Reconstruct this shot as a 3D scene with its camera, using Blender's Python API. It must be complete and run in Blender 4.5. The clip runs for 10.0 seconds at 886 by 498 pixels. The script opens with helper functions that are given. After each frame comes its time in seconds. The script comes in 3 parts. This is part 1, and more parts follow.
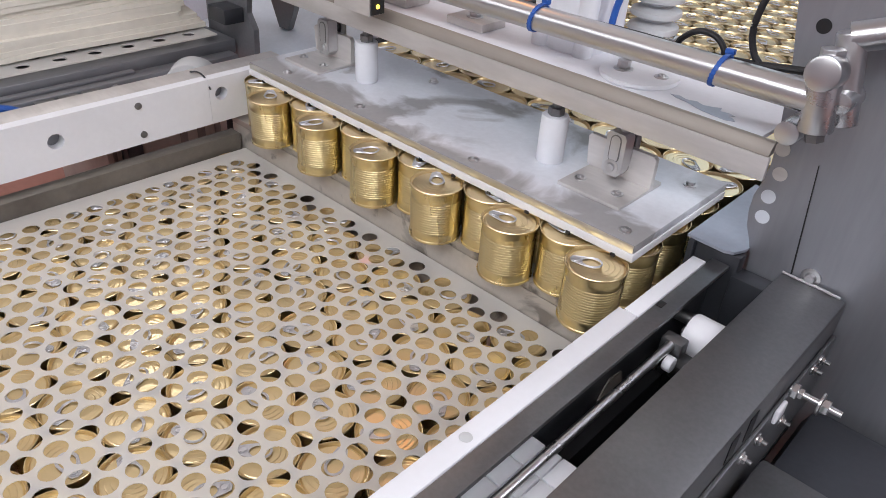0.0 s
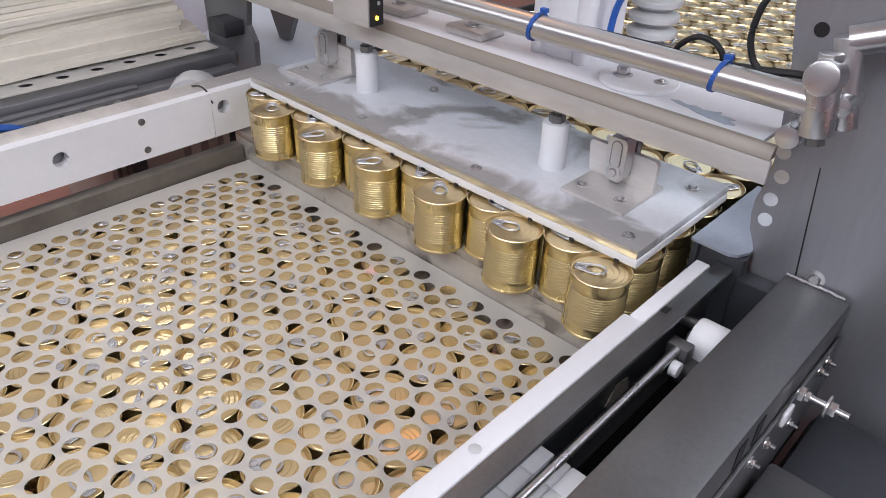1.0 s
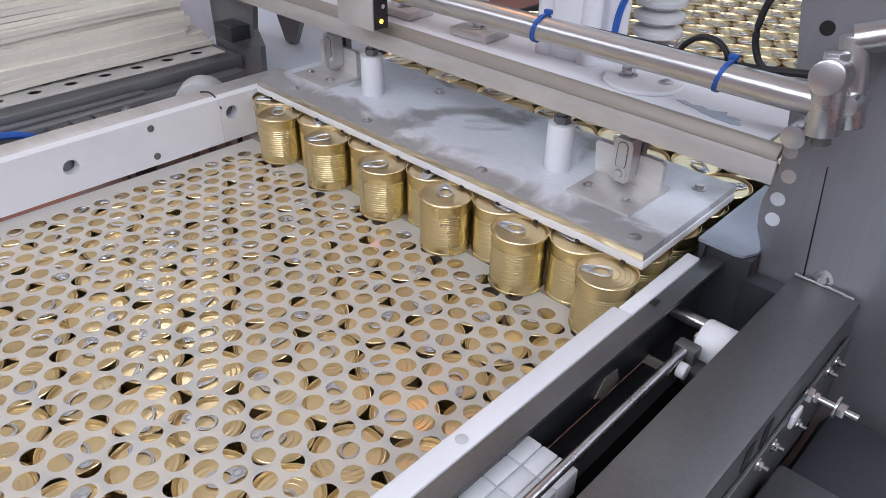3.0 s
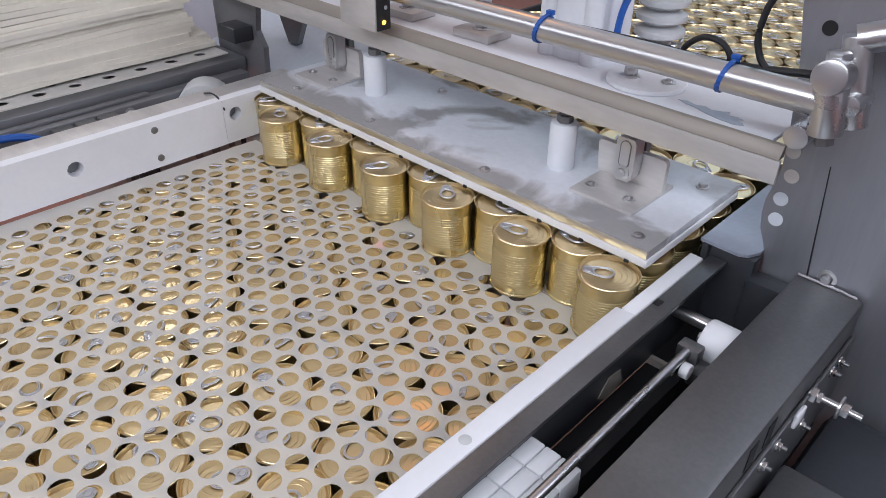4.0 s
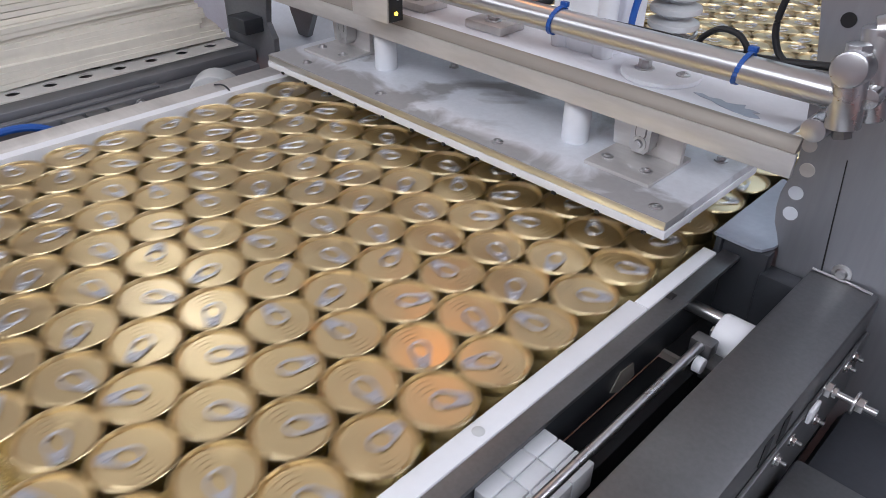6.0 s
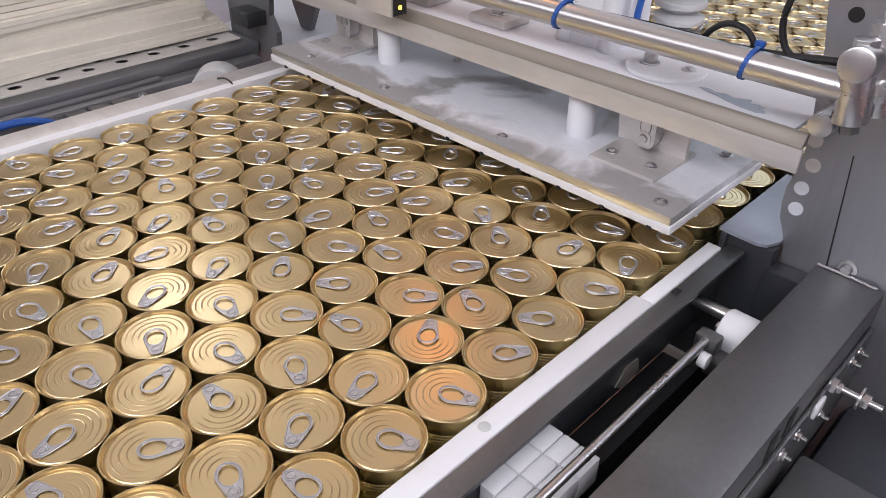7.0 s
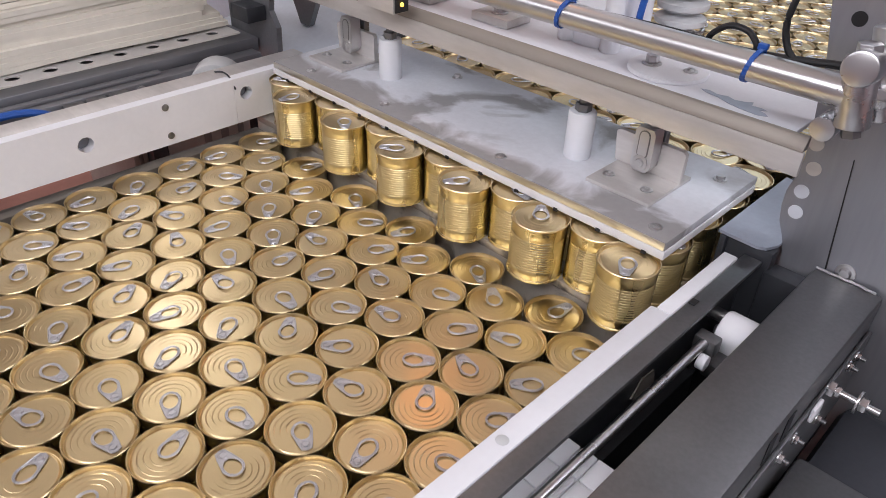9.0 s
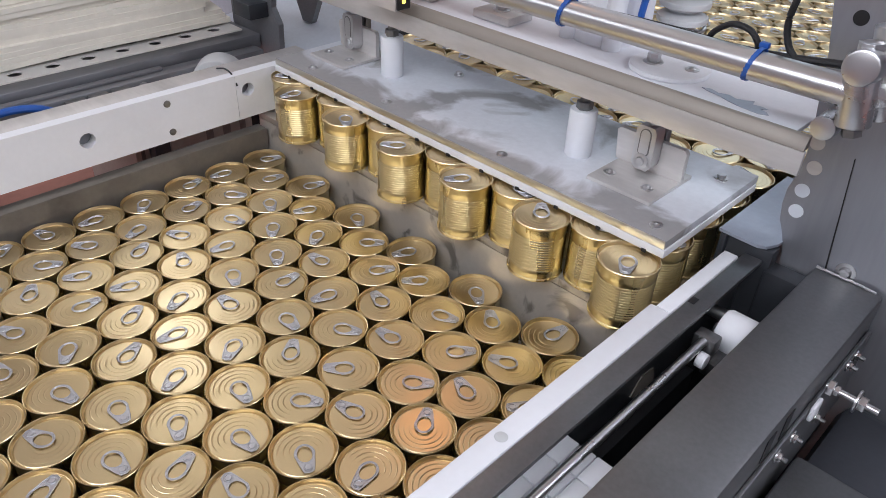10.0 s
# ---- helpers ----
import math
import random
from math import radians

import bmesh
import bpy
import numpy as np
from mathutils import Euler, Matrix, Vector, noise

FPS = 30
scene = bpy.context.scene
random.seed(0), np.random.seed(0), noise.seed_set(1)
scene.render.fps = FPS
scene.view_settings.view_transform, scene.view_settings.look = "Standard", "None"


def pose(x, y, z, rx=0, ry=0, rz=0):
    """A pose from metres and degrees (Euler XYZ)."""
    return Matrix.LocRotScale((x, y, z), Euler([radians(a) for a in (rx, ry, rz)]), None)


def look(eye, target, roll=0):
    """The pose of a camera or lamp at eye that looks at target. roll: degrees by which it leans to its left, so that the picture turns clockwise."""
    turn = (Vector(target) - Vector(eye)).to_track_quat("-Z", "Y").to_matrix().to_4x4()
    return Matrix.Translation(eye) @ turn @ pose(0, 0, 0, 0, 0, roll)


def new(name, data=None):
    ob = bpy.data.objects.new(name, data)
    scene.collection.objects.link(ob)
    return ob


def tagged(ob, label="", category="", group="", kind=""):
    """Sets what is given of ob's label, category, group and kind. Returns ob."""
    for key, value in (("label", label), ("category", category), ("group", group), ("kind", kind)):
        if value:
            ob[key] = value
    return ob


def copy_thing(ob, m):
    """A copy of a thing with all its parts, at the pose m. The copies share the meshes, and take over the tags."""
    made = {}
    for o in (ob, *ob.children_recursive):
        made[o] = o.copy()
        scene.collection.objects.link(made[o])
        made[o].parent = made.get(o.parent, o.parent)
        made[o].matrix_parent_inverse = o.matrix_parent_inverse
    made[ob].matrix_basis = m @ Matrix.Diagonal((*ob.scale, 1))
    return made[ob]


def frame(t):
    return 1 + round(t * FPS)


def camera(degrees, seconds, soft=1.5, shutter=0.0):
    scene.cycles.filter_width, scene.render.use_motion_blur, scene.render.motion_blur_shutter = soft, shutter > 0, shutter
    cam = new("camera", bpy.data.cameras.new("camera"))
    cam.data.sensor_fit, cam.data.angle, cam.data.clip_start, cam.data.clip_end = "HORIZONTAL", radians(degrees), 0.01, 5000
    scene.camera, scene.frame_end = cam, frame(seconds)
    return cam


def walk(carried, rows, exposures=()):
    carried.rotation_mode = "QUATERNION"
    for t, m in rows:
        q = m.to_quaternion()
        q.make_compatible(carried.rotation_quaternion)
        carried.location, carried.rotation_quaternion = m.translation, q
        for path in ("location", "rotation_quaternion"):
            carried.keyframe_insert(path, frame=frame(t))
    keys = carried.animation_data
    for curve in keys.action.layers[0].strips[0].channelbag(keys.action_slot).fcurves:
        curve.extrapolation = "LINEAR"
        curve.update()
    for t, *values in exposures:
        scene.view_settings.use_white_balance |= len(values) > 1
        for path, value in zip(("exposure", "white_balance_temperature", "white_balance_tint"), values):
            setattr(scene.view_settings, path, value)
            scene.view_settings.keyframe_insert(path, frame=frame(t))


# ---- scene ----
PATH = [
    (0, (0.34, -0.652, 0.472), (-0.778, 0.591, -0.626), 3.8),
    (0.5, (0.342, -0.646, 0.48), (-0.784, 0.587, -0.62), 2.6),
    (1, (0.338, -0.651, 0.484), (-0.79, 0.585, -0.613), 2.2),
    (1.5, (0.336, -0.651, 0.488), (-0.795, 0.575, -0.615), 1.7),
    (2, (0.34, -0.646, 0.489), (-0.802, 0.574, -0.61), 1.4),
    (2.5, (0.34, -0.646, 0.487), (-0.804, 0.573, -0.612), 1.3),
    (4, (0.341, -0.646, 0.49), (-0.813, 0.563, -0.61), 0.8),
    (4.5, (0.337, -0.648, 0.488), (-0.814, 0.56, -0.615), 0.7),
    (5, (0.331, -0.652, 0.485), (-0.818, 0.556, -0.619), 1.0),
    (5.5, (0.337, -0.651, 0.485), (-0.823, 0.549, -0.618), 0.9),
    (7, (0.33, -0.654, 0.486), (-0.822, 0.532, -0.64), 1.0),
    (7.5, (0.332, -0.656, 0.489), (-0.817, 0.533, -0.635), 1.2),
    (8, (0.33, -0.658, 0.486), (-0.816, 0.539, -0.633), 1.5),
    (8.5, (0.329, -0.657, 0.488), (-0.812, 0.538, -0.64), 1.7),
    (9, (0.325, -0.657, 0.484), (-0.815, 0.538, -0.644), 2.1),
    (9.5, (0.327, -0.659, 0.488), (-0.809, 0.533, -0.648), 2.2),
    (10, (0.327, -0.657, 0.484), (-0.814, 0.533, -0.649), 2.3),
]
cam = camera(63.0, 10.0, soft=0.6, shutter=0.6)
walk(cam, [(t, look(eye, target, roll)) for t, eye, target, roll in PATH],
     exposures=[(0, -0.12, 6350, 10), (2.5, -0.22, 6050, 10), (3.9, -0.28, 6000, 9), (5.6, -0.36, 5950, 8), (6.8, -0.20, 6450, 12), (7.6, -0.20, 6450, 13), (9.2, -0.25, 6450, 13), (10, -0.25, 6100, 9)])

# ---- world and lights ----
world = bpy.data.worlds.new("hall_air")
scene.world = world
world.use_nodes = True
world.node_tree.nodes["Background"].inputs[0].default_value = (0.75, 0.82, 1.0, 1)
world.node_tree.nodes["Background"].inputs[1].default_value = 0.15


def area_lamp(name, at, target, sx, sy, watts, colour):
    data = bpy.data.lights.new(name, "AREA")
    data.shape, data.size, data.size_y = "RECTANGLE", sx, sy
    data.energy, data.color = watts, colour
    ob = new(name, data)
    ob.matrix_world = look(at, target)
    return ob


COOL = (0.935, 0.94, 0.98)
WARM = (1.0, 0.96, 0.91)
# placed where the white highlights on the left lids mirror a ceiling lamp
area_lamp("unseen_lamp", (-3.12, 0.64, 2.20), (-3.12, 0.64, 0), 0.75, 0.42, 8.5, WARM)
# five unseen lamps with no known source, added to fill cans, plate and machine
area_lamp("unseen_lamp", (-1.9, 0.6, 2.28), (-1.9, 0.6, 0), 2.8, 3.0, 13, (1.0, 0.97, 0.93))
area_lamp("unseen_lamp", (0.6, -1.9, 2.20), (0.35, -1.2, 0), 3.6, 1.6, 158, COOL)
area_lamp("unseen_lamp", (2.3, 0.8, 2.20), (1.6, 0.6, 0), 1.4, 3.2, 122, COOL)
area_lamp("unseen_lamp", (-0.8, 4.5, 2.20), (-0.8, 4.4, 0), 4.2, 2.6, 55, (0.74, 0.90, 1.0))
area_lamp("unseen_lamp", (-2.6, -2.6, 2.20), (-2.4, -2.2, 0), 1.8, 2.2, 42, COOL)
area_lamp("signal_lamp", (-0.56, 0.25, 0.66), (-0.1, -0.25, 0), 0.03, 0.03, 0.16, (1.0, 0.30, 0.02))
spot = bpy.data.lights.new("sensor_beam", "SPOT")
spot.energy, spot.color, spot.spot_size, spot.spot_blend, spot.shadow_soft_size = 16.0, (1.0, 0.03, 0.03), radians(2.0), 1.0, 0.004
beam_lamp = new("sensor_beam", spot)
beam_lamp.matrix_world = look((-0.345, -0.055, 0.55), (-0.331, -0.073, -0.1))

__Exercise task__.
Write out the data precisely as given, excluding the pictures.

__Task result__.
Reconstruct this shot as a 3D scene with its camera, using Blender's Python API. It must be complete and run in Blender 4.5. The clip runs for 10.0 seconds at 886 by 498 pixels. The script opens with helper functions that are given. After each frame comes its time in seconds. The script comes in 3 parts. This is part 1, and more parts follow.
0.0 s
1.0 s
3.0 s
4.0 s
6.0 s
7.0 s
9.0 s
10.0 s
# ---- helpers ----
import math
import random
from math import radians

import bmesh
import bpy
import numpy as np
from mathutils import Euler, Matrix, Vector, noise

FPS = 30
scene = bpy.context.scene
random.seed(0), np.random.seed(0), noise.seed_set(1)
scene.render.fps = FPS
scene.view_settings.view_transform, scene.view_settings.look = "Standard", "None"


def pose(x, y, z, rx=0, ry=0, rz=0):
    """A pose from metres and degrees (Euler XYZ)."""
    return Matrix.LocRotScale((x, y, z), Euler([radians(a) for a in (rx, ry, rz)]), None)


def look(eye, target, roll=0):
    """The pose of a camera or lamp at eye that looks at target. roll: degrees by which it leans to its left, so that the picture turns clockwise."""
    turn = (Vector(target) - Vector(eye)).to_track_quat("-Z", "Y").to_matrix().to_4x4()
    return Matrix.Translation(eye) @ turn @ pose(0, 0, 0, 0, 0, roll)


def new(name, data=None):
    ob = bpy.data.objects.new(name, data)
    scene.collection.objects.link(ob)
    return ob


def tagged(ob, label="", category="", group="", kind=""):
    """Sets what is given of ob's label, category, group and kind. Returns ob."""
    for key, value in (("label", label), ("category", category), ("group", group), ("kind", kind)):
        if value:
            ob[key] = value
    return ob


def copy_thing(ob, m):
    """A copy of a thing with all its parts, at the pose m. The copies share the meshes, and take over the tags."""
    made = {}
    for o in (ob, *ob.children_recursive):
        made[o] = o.copy()
        scene.collection.objects.link(made[o])
        made[o].parent = made.get(o.parent, o.parent)
        made[o].matrix_parent_inverse = o.matrix_parent_inverse
    made[ob].matrix_basis = m @ Matrix.Diagonal((*ob.scale, 1))
    return made[ob]


def frame(t):
    return 1 + round(t * FPS)


def camera(degrees, seconds, soft=1.5, shutter=0.0):
    scene.cycles.filter_width, scene.render.use_motion_blur, scene.render.motion_blur_shutter = soft, shutter > 0, shutter
    cam = new("camera", bpy.data.cameras.new("camera"))
    cam.data.sensor_fit, cam.data.angle, cam.data.clip_start, cam.data.clip_end = "HORIZONTAL", radians(degrees), 0.01, 5000
    scene.camera, scene.frame_end = cam, frame(seconds)
    return cam


def walk(carried, rows, exposures=()):
    carried.rotation_mode = "QUATERNION"
    for t, m in rows:
        q = m.to_quaternion()
        q.make_compatible(carried.rotation_quaternion)
        carried.location, carried.rotation_quaternion = m.translation, q
        for path in ("location", "rotation_quaternion"):
            carried.keyframe_insert(path, frame=frame(t))
    keys = carried.animation_data
    for curve in keys.action.layers[0].strips[0].channelbag(keys.action_slot).fcurves:
        curve.extrapolation = "LINEAR"
        curve.update()
    for t, *values in exposures:
        scene.view_settings.use_white_balance |= len(values) > 1
        for path, value in zip(("exposure", "white_balance_temperature", "white_balance_tint"), values):
            setattr(scene.view_settings, path, value)
            scene.view_settings.keyframe_insert(path, frame=frame(t))


# ---- scene ----
PATH = [
    (0, (0.34, -0.652, 0.472), (-0.778, 0.591, -0.626), 3.8),
    (0.5, (0.342, -0.646, 0.48), (-0.784, 0.587, -0.62), 2.6),
    (1, (0.338, -0.651, 0.484), (-0.79, 0.585, -0.613), 2.2),
    (1.5, (0.336, -0.651, 0.488), (-0.795, 0.575, -0.615), 1.7),
    (2, (0.34, -0.646, 0.489), (-0.802, 0.574, -0.61), 1.4),
    (2.5, (0.34, -0.646, 0.487), (-0.804, 0.573, -0.612), 1.3),
    (4, (0.341, -0.646, 0.49), (-0.813, 0.563, -0.61), 0.8),
    (4.5, (0.337, -0.648, 0.488), (-0.814, 0.56, -0.615), 0.7),
    (5, (0.331, -0.652, 0.485), (-0.818, 0.556, -0.619), 1.0),
    (5.5, (0.337, -0.651, 0.485), (-0.823, 0.549, -0.618), 0.9),
    (7, (0.33, -0.654, 0.486), (-0.822, 0.532, -0.64), 1.0),
    (7.5, (0.332, -0.656, 0.489), (-0.817, 0.533, -0.635), 1.2),
    (8, (0.33, -0.658, 0.486), (-0.816, 0.539, -0.633), 1.5),
    (8.5, (0.329, -0.657, 0.488), (-0.812, 0.538, -0.64), 1.7),
    (9, (0.325, -0.657, 0.484), (-0.815, 0.538, -0.644), 2.1),
    (9.5, (0.327, -0.659, 0.488), (-0.809, 0.533, -0.648), 2.2),
    (10, (0.327, -0.657, 0.484), (-0.814, 0.533, -0.649), 2.3),
]
cam = camera(63.0, 10.0, soft=0.6, shutter=0.6)
walk(cam, [(t, look(eye, target, roll)) for t, eye, target, roll in PATH],
     exposures=[(0, -0.12, 6350, 10), (2.5, -0.22, 6050, 10), (3.9, -0.28, 6000, 9), (5.6, -0.36, 5950, 8), (6.8, -0.20, 6450, 12), (7.6, -0.20, 6450, 13), (9.2, -0.25, 6450, 13), (10, -0.25, 6100, 9)])

# ---- world and lights ----
world = bpy.data.worlds.new("hall_air")
scene.world = world
world.use_nodes = True
world.node_tree.nodes["Background"].inputs[0].default_value = (0.75, 0.82, 1.0, 1)
world.node_tree.nodes["Background"].inputs[1].default_value = 0.15


def area_lamp(name, at, target, sx, sy, watts, colour):
    data = bpy.data.lights.new(name, "AREA")
    data.shape, data.size, data.size_y = "RECTANGLE", sx, sy
    data.energy, data.color = watts, colour
    ob = new(name, data)
    ob.matrix_world = look(at, target)
    return ob


COOL = (0.935, 0.94, 0.98)
WARM = (1.0, 0.96, 0.91)
# placed where the white highlights on the left lids mirror a ceiling lamp
area_lamp("unseen_lamp", (-3.12, 0.64, 2.20), (-3.12, 0.64, 0), 0.75, 0.42, 8.5, WARM)
# five unseen lamps with no known source, added to fill cans, plate and machine
area_lamp("unseen_lamp", (-1.9, 0.6, 2.28), (-1.9, 0.6, 0), 2.8, 3.0, 13, (1.0, 0.97, 0.93))
area_lamp("unseen_lamp", (0.6, -1.9, 2.20), (0.35, -1.2, 0), 3.6, 1.6, 158, COOL)
area_lamp("unseen_lamp", (2.3, 0.8, 2.20), (1.6, 0.6, 0), 1.4, 3.2, 122, COOL)
area_lamp("unseen_lamp", (-0.8, 4.5, 2.20), (-0.8, 4.4, 0), 4.2, 2.6, 55, (0.74, 0.90, 1.0))
area_lamp("unseen_lamp", (-2.6, -2.6, 2.20), (-2.4, -2.2, 0), 1.8, 2.2, 42, COOL)
area_lamp("signal_lamp", (-0.56, 0.25, 0.66), (-0.1, -0.25, 0), 0.03, 0.03, 0.16, (1.0, 0.30, 0.02))
spot = bpy.data.lights.new("sensor_beam", "SPOT")
spot.energy, spot.color, spot.spot_size, spot.spot_blend, spot.shadow_soft_size = 16.0, (1.0, 0.03, 0.03), radians(2.0), 1.0, 0.004
beam_lamp = new("sensor_beam", spot)
beam_lamp.matrix_world = look((-0.345, -0.055, 0.55), (-0.331, -0.073, -0.1))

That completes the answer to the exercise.